■ **Aim**: An exact copy of all the data is required, with pictures left out.

■ **Supplied information**:
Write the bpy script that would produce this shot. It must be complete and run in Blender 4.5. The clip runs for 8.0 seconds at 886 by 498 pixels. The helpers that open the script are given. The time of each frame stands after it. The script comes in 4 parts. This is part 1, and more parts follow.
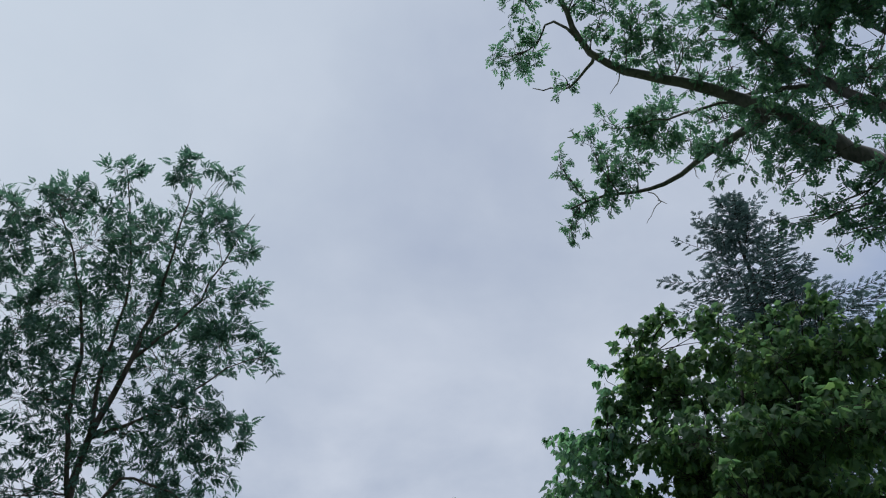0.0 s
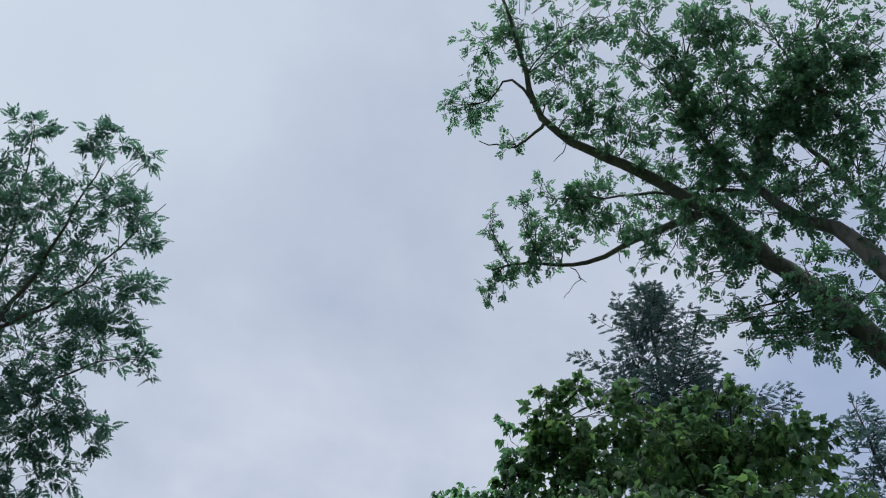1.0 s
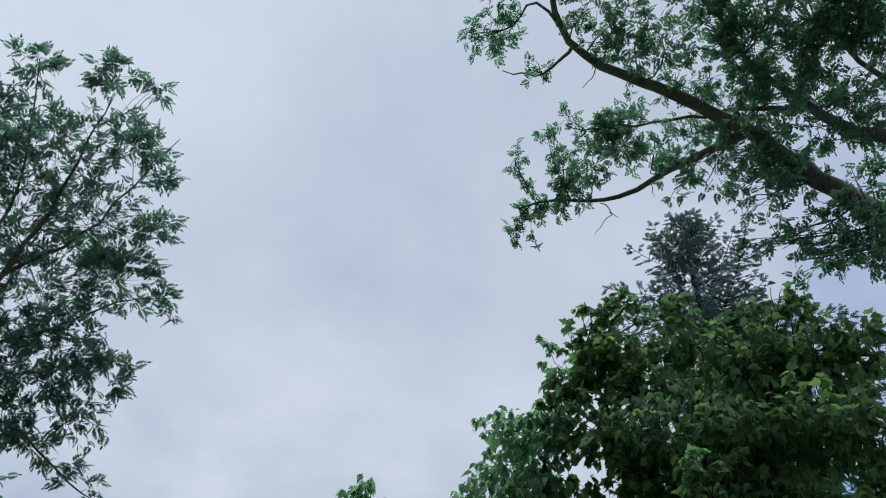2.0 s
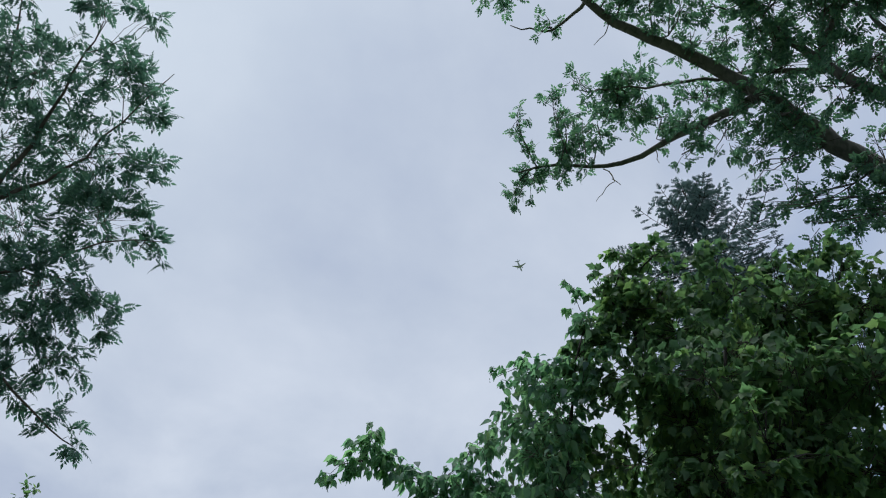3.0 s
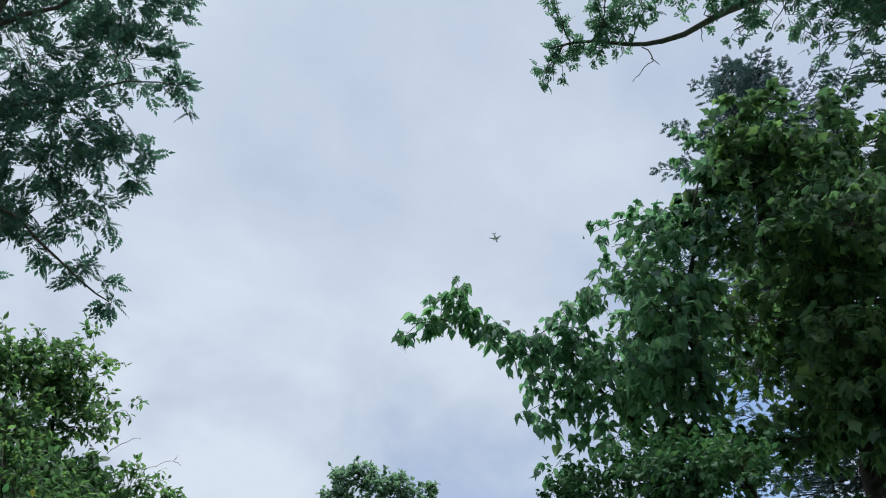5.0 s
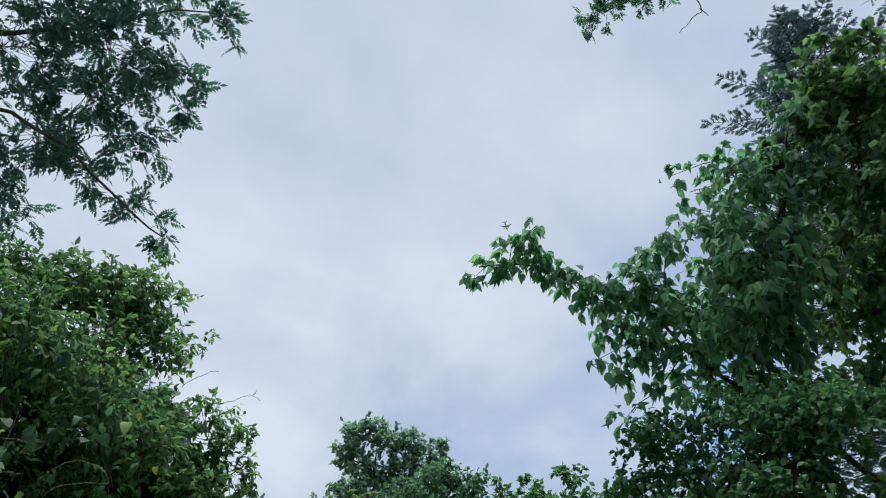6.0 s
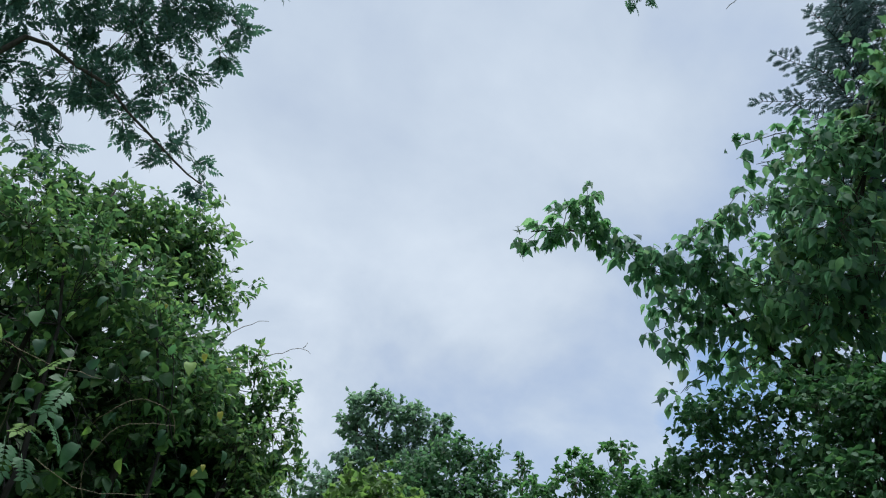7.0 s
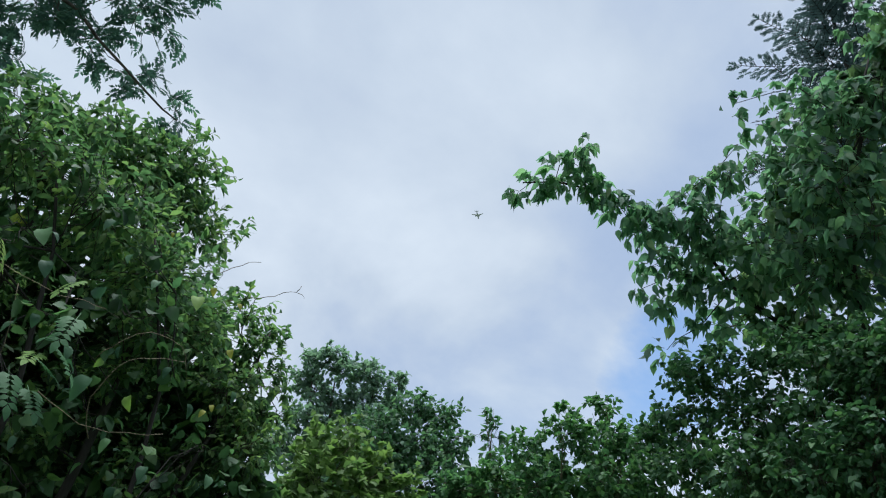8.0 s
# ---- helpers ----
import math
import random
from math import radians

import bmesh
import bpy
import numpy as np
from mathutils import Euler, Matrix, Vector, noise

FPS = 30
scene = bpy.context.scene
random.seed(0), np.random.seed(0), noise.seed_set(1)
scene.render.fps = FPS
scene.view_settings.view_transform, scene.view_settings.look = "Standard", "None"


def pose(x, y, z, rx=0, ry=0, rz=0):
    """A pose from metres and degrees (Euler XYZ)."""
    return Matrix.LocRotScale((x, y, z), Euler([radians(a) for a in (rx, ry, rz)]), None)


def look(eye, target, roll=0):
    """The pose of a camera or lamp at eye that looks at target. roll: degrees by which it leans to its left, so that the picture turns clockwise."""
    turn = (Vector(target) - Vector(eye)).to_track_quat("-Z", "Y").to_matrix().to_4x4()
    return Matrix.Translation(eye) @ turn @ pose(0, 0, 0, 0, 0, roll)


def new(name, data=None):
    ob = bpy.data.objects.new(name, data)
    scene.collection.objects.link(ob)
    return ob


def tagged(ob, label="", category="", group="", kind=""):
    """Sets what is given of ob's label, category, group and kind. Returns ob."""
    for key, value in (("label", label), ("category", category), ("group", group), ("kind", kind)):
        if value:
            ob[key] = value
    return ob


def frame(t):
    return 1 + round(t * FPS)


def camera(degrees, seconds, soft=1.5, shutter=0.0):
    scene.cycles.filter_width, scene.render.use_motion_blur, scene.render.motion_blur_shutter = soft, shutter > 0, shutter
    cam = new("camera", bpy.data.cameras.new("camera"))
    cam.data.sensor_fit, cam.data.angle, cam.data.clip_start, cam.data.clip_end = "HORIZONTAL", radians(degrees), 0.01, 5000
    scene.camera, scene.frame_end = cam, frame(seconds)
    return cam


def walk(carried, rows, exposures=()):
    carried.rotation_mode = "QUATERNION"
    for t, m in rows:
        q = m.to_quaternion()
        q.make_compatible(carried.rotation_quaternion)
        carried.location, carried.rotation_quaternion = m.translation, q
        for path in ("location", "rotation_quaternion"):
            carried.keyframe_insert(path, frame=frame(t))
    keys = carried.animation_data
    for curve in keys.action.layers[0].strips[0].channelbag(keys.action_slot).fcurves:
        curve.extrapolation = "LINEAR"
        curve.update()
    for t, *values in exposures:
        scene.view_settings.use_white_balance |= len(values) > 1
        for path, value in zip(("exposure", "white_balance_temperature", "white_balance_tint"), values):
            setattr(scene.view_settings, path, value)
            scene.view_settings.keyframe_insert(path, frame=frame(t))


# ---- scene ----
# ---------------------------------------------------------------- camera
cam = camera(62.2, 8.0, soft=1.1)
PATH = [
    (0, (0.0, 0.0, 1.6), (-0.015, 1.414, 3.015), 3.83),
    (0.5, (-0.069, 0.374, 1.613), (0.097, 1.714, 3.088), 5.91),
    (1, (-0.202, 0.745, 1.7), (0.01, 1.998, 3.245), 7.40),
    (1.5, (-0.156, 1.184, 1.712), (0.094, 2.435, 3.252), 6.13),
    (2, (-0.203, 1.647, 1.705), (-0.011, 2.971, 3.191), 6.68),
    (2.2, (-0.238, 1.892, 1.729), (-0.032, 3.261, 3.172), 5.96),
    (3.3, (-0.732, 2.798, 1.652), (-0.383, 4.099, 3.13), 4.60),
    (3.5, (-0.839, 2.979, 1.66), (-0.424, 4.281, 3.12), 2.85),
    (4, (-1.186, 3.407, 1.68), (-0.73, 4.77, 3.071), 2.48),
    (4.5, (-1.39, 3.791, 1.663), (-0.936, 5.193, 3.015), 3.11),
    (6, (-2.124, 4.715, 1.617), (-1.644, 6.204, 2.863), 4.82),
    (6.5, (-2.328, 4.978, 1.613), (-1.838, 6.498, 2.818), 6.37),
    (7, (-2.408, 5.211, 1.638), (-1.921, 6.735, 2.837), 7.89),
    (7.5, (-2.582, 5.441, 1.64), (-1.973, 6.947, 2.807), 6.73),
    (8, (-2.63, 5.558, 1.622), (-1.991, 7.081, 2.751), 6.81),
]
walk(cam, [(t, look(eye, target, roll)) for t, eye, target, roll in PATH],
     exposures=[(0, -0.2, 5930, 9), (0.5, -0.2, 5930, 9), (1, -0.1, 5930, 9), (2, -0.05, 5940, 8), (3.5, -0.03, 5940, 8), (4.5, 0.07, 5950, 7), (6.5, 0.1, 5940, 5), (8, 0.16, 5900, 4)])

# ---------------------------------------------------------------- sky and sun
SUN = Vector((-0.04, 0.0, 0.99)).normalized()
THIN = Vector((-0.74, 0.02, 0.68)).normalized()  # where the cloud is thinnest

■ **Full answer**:
Write the bpy script that would produce this shot. It must be complete and run in Blender 4.5. The clip runs for 8.0 seconds at 886 by 498 pixels. The helpers that open the script are given. The time of each frame stands after it. The script comes in 4 parts. This is part 1, and more parts follow.
0.0 s
1.0 s
2.0 s
3.0 s
5.0 s
6.0 s
7.0 s
8.0 s
# ---- helpers ----
import math
import random
from math import radians

import bmesh
import bpy
import numpy as np
from mathutils import Euler, Matrix, Vector, noise

FPS = 30
scene = bpy.context.scene
random.seed(0), np.random.seed(0), noise.seed_set(1)
scene.render.fps = FPS
scene.view_settings.view_transform, scene.view_settings.look = "Standard", "None"


def pose(x, y, z, rx=0, ry=0, rz=0):
    """A pose from metres and degrees (Euler XYZ)."""
    return Matrix.LocRotScale((x, y, z), Euler([radians(a) for a in (rx, ry, rz)]), None)


def look(eye, target, roll=0):
    """The pose of a camera or lamp at eye that looks at target. roll: degrees by which it leans to its left, so that the picture turns clockwise."""
    turn = (Vector(target) - Vector(eye)).to_track_quat("-Z", "Y").to_matrix().to_4x4()
    return Matrix.Translation(eye) @ turn @ pose(0, 0, 0, 0, 0, roll)


def new(name, data=None):
    ob = bpy.data.objects.new(name, data)
    scene.collection.objects.link(ob)
    return ob


def tagged(ob, label="", category="", group="", kind=""):
    """Sets what is given of ob's label, category, group and kind. Returns ob."""
    for key, value in (("label", label), ("category", category), ("group", group), ("kind", kind)):
        if value:
            ob[key] = value
    return ob


def frame(t):
    return 1 + round(t * FPS)


def camera(degrees, seconds, soft=1.5, shutter=0.0):
    scene.cycles.filter_width, scene.render.use_motion_blur, scene.render.motion_blur_shutter = soft, shutter > 0, shutter
    cam = new("camera", bpy.data.cameras.new("camera"))
    cam.data.sensor_fit, cam.data.angle, cam.data.clip_start, cam.data.clip_end = "HORIZONTAL", radians(degrees), 0.01, 5000
    scene.camera, scene.frame_end = cam, frame(seconds)
    return cam


def walk(carried, rows, exposures=()):
    carried.rotation_mode = "QUATERNION"
    for t, m in rows:
        q = m.to_quaternion()
        q.make_compatible(carried.rotation_quaternion)
        carried.location, carried.rotation_quaternion = m.translation, q
        for path in ("location", "rotation_quaternion"):
            carried.keyframe_insert(path, frame=frame(t))
    keys = carried.animation_data
    for curve in keys.action.layers[0].strips[0].channelbag(keys.action_slot).fcurves:
        curve.extrapolation = "LINEAR"
        curve.update()
    for t, *values in exposures:
        scene.view_settings.use_white_balance |= len(values) > 1
        for path, value in zip(("exposure", "white_balance_temperature", "white_balance_tint"), values):
            setattr(scene.view_settings, path, value)
            scene.view_settings.keyframe_insert(path, frame=frame(t))


# ---- scene ----
# ---------------------------------------------------------------- camera
cam = camera(62.2, 8.0, soft=1.1)
PATH = [
    (0, (0.0, 0.0, 1.6), (-0.015, 1.414, 3.015), 3.83),
    (0.5, (-0.069, 0.374, 1.613), (0.097, 1.714, 3.088), 5.91),
    (1, (-0.202, 0.745, 1.7), (0.01, 1.998, 3.245), 7.40),
    (1.5, (-0.156, 1.184, 1.712), (0.094, 2.435, 3.252), 6.13),
    (2, (-0.203, 1.647, 1.705), (-0.011, 2.971, 3.191), 6.68),
    (2.2, (-0.238, 1.892, 1.729), (-0.032, 3.261, 3.172), 5.96),
    (3.3, (-0.732, 2.798, 1.652), (-0.383, 4.099, 3.13), 4.60),
    (3.5, (-0.839, 2.979, 1.66), (-0.424, 4.281, 3.12), 2.85),
    (4, (-1.186, 3.407, 1.68), (-0.73, 4.77, 3.071), 2.48),
    (4.5, (-1.39, 3.791, 1.663), (-0.936, 5.193, 3.015), 3.11),
    (6, (-2.124, 4.715, 1.617), (-1.644, 6.204, 2.863), 4.82),
    (6.5, (-2.328, 4.978, 1.613), (-1.838, 6.498, 2.818), 6.37),
    (7, (-2.408, 5.211, 1.638), (-1.921, 6.735, 2.837), 7.89),
    (7.5, (-2.582, 5.441, 1.64), (-1.973, 6.947, 2.807), 6.73),
    (8, (-2.63, 5.558, 1.622), (-1.991, 7.081, 2.751), 6.81),
]
walk(cam, [(t, look(eye, target, roll)) for t, eye, target, roll in PATH],
     exposures=[(0, -0.2, 5930, 9), (0.5, -0.2, 5930, 9), (1, -0.1, 5930, 9), (2, -0.05, 5940, 8), (3.5, -0.03, 5940, 8), (4.5, 0.07, 5950, 7), (6.5, 0.1, 5940, 5), (8, 0.16, 5900, 4)])

# ---------------------------------------------------------------- sky and sun
SUN = Vector((-0.04, 0.0, 0.99)).normalized()
THIN = Vector((-0.74, 0.02, 0.68)).normalized()  # where the cloud is thinnest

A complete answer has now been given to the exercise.